--- Begin MATERIAL ---

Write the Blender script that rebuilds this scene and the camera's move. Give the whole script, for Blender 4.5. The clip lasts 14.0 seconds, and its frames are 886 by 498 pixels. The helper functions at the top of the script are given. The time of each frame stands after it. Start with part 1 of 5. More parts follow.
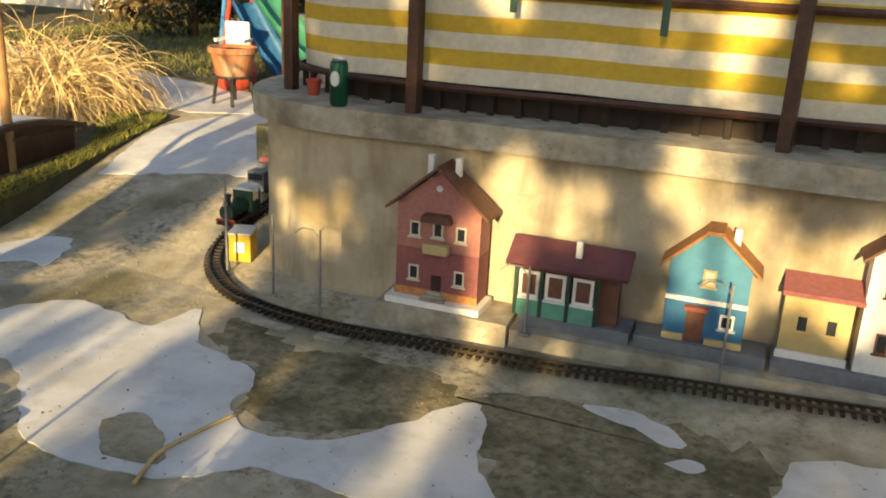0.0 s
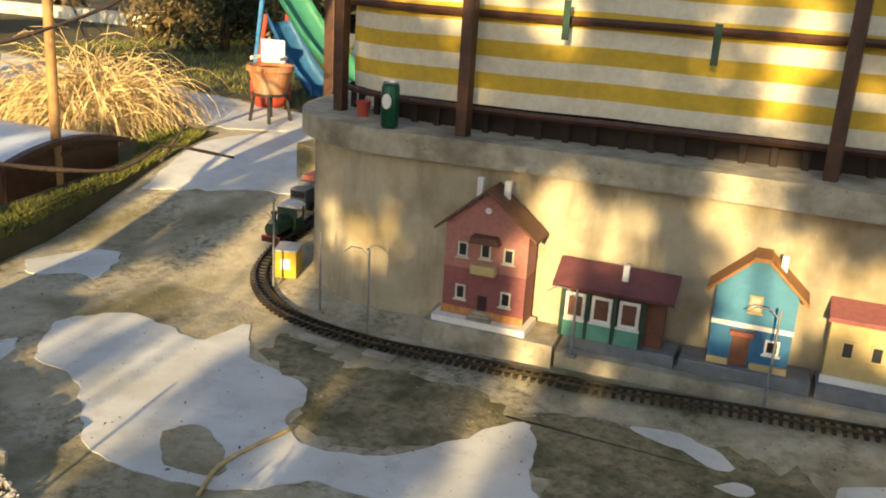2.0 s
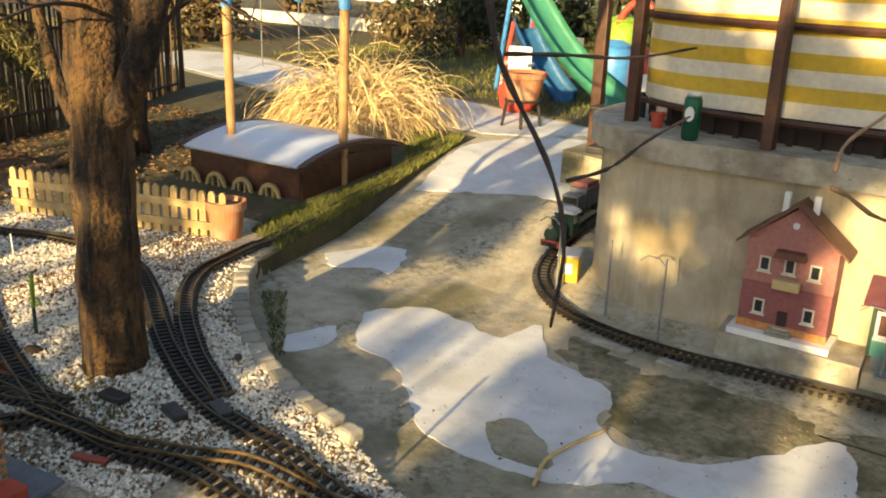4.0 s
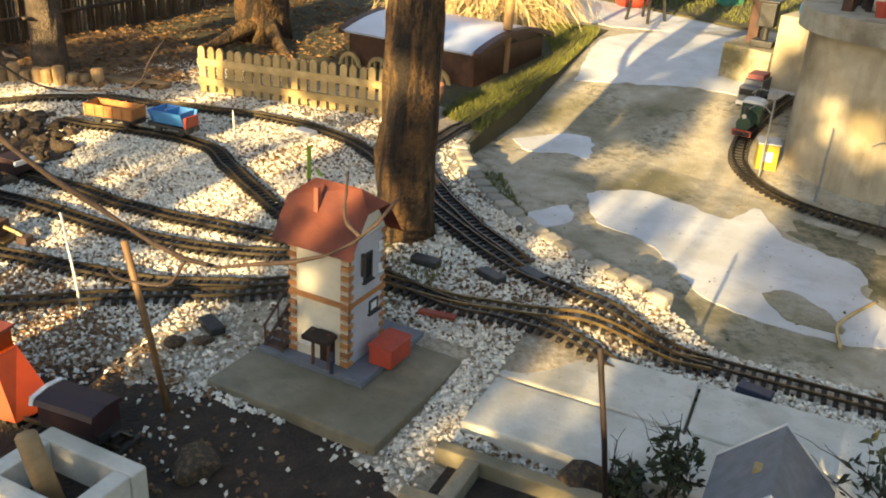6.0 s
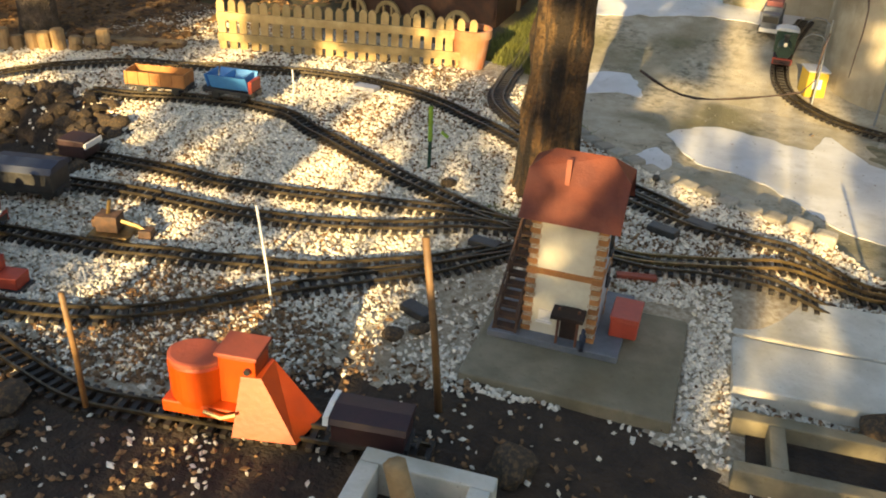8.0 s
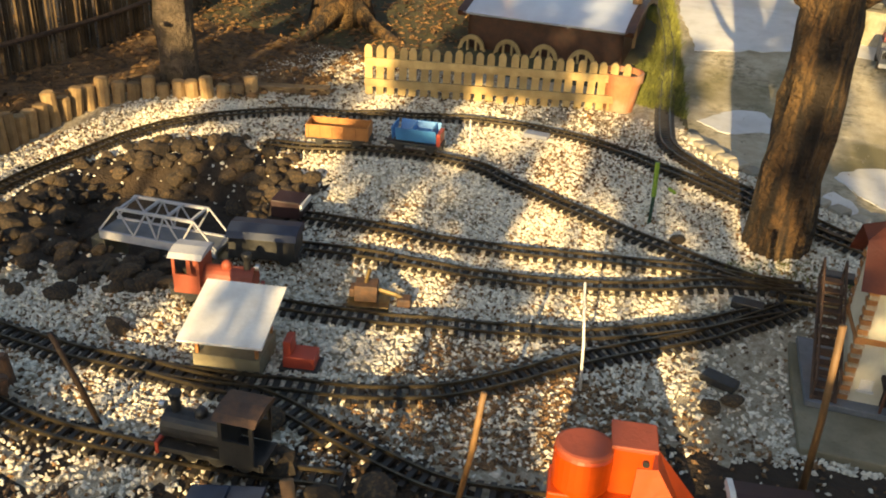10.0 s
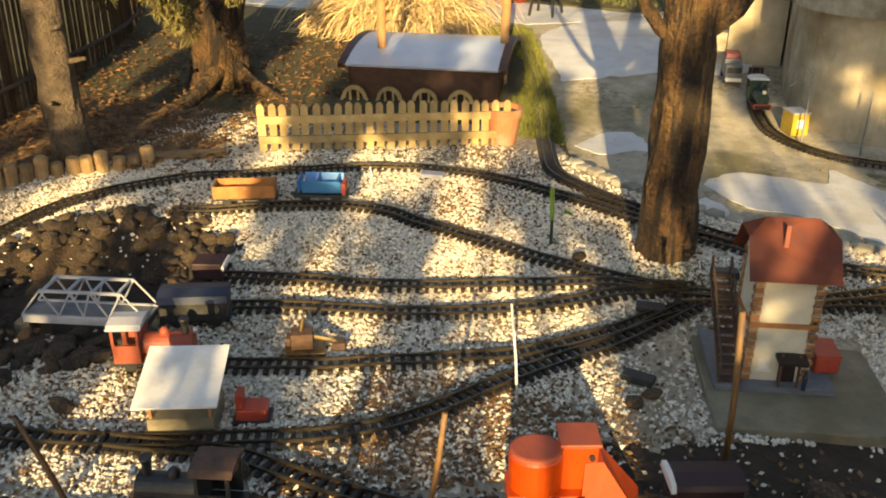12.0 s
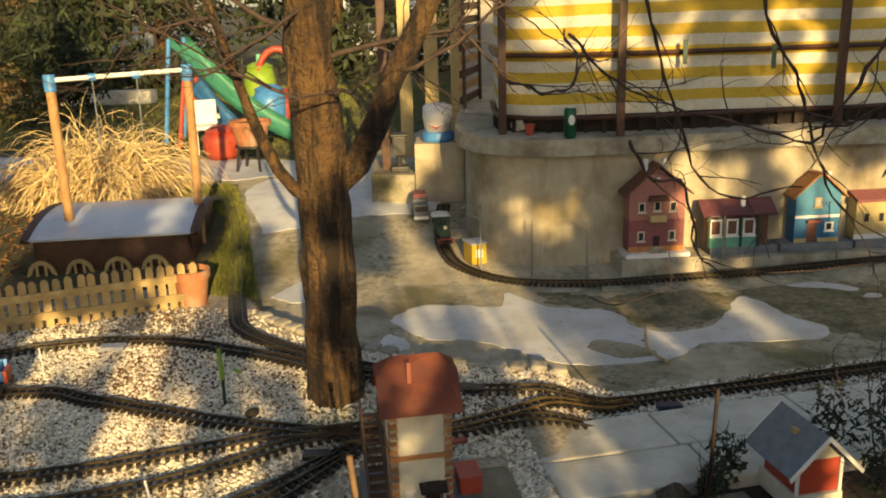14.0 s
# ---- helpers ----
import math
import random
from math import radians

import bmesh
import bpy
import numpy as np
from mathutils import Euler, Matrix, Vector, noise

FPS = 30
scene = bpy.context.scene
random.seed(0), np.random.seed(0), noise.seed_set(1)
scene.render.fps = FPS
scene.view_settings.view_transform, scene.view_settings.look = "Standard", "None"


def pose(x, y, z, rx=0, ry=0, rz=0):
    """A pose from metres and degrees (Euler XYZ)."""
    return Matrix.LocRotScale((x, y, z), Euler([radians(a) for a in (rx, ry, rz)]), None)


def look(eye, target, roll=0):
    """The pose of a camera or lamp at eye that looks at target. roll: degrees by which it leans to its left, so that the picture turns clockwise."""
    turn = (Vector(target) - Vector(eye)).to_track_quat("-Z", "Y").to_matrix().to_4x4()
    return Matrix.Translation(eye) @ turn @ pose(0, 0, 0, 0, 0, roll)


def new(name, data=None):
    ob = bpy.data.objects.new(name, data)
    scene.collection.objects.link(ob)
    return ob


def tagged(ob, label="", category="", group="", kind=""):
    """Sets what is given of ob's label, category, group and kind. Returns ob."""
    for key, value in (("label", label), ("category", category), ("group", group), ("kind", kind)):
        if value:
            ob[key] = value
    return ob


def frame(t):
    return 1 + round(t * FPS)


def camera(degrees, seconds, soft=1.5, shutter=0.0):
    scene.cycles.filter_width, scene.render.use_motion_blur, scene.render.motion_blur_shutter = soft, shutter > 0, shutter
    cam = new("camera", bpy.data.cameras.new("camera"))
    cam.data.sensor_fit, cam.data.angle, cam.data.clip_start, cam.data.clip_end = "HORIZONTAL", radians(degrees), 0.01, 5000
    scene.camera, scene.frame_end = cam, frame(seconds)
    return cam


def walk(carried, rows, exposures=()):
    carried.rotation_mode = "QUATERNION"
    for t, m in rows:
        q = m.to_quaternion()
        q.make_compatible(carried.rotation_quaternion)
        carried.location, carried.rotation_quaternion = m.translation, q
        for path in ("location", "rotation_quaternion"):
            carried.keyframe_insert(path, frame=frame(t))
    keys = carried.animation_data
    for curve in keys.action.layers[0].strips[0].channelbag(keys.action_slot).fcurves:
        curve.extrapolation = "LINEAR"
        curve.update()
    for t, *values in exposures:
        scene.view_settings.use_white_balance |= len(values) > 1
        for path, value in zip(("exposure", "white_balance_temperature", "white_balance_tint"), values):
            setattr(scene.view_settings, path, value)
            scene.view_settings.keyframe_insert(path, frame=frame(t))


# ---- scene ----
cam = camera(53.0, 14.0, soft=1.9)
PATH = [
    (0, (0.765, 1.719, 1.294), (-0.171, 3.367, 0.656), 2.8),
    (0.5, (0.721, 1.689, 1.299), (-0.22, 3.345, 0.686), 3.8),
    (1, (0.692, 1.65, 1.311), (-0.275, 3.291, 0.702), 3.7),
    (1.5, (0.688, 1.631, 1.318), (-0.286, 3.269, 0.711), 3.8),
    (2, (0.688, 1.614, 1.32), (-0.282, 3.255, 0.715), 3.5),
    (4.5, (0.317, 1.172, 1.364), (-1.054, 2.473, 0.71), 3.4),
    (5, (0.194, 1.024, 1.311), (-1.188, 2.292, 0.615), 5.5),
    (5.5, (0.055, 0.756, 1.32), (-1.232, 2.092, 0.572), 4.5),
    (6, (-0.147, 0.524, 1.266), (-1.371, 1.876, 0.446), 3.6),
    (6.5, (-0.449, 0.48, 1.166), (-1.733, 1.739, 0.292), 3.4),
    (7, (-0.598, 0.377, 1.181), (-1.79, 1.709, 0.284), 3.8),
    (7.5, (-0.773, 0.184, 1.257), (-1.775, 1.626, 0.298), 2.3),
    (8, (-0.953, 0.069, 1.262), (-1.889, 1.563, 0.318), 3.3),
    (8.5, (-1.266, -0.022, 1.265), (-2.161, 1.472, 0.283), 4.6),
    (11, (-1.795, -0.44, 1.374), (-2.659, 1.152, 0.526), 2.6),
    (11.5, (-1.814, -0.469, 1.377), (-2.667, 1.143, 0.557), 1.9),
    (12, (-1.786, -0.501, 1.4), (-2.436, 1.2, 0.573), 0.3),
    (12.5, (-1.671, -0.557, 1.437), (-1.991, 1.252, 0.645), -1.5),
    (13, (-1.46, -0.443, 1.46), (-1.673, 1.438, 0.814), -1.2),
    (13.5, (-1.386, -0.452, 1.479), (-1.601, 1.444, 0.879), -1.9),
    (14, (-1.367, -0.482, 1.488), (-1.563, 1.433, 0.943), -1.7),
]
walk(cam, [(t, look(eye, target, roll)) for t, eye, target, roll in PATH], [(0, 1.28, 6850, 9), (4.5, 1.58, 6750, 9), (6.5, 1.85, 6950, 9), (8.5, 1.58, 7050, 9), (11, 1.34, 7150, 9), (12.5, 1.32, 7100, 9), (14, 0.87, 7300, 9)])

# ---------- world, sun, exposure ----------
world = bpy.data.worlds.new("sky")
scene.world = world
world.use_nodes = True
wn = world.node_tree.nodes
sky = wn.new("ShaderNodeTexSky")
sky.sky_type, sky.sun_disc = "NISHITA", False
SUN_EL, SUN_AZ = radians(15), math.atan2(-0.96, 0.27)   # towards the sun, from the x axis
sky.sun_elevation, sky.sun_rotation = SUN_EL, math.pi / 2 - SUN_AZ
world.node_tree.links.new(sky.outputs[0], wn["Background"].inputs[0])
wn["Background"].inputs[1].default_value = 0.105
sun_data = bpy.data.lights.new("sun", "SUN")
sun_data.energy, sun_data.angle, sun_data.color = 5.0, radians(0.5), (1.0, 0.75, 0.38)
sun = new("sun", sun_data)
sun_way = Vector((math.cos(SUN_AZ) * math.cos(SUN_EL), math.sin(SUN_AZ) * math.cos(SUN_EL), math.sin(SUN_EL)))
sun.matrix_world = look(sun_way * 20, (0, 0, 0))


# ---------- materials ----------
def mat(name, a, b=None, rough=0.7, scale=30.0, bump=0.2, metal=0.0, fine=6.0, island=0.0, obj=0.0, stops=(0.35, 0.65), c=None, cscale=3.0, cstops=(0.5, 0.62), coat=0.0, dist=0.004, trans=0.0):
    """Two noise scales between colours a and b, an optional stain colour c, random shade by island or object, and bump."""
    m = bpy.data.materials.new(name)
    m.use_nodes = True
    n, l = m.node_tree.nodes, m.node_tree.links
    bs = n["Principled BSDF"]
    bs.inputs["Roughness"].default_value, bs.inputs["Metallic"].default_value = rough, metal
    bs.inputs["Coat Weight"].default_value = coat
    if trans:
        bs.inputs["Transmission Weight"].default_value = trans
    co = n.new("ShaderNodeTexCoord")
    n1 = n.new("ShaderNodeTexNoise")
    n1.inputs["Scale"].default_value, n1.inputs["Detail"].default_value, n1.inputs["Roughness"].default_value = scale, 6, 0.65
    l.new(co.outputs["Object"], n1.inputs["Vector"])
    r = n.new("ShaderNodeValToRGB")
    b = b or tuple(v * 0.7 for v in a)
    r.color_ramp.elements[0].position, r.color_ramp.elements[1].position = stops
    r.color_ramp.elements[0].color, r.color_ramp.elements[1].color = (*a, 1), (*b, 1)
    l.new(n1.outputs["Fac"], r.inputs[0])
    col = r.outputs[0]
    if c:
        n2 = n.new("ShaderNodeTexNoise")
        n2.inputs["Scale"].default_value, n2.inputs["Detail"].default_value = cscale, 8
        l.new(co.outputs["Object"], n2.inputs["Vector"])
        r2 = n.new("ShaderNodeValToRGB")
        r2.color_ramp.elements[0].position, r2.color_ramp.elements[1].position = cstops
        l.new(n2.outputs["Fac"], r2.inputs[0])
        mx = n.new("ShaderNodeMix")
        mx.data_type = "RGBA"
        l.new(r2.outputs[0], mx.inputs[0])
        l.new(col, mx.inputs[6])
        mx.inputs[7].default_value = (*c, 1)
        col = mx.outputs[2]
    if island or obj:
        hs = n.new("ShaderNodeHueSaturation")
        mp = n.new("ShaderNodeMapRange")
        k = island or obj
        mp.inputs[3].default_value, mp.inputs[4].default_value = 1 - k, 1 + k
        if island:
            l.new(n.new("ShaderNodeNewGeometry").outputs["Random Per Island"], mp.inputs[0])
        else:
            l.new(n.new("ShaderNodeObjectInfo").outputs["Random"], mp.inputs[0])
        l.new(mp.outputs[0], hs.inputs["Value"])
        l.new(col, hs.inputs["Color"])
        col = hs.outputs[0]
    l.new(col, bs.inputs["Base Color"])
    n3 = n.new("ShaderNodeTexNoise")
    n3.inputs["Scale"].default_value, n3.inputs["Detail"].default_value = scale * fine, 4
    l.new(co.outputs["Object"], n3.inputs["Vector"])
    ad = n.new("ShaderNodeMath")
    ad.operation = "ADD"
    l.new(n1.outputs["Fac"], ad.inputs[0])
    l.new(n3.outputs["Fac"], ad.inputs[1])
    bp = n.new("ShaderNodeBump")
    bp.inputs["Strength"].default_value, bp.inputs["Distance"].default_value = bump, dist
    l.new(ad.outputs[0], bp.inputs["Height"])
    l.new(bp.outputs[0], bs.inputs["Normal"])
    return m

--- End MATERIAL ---

▸ WRITTEN EXERCISE: Pull out each line containing the word "location" and copy it.

▸ SOLUTION TO THIS EXERCISE:
        carried.location, carried.rotation_quaternion = m.translation, q
        for path in ("location", "rotation_quaternion"):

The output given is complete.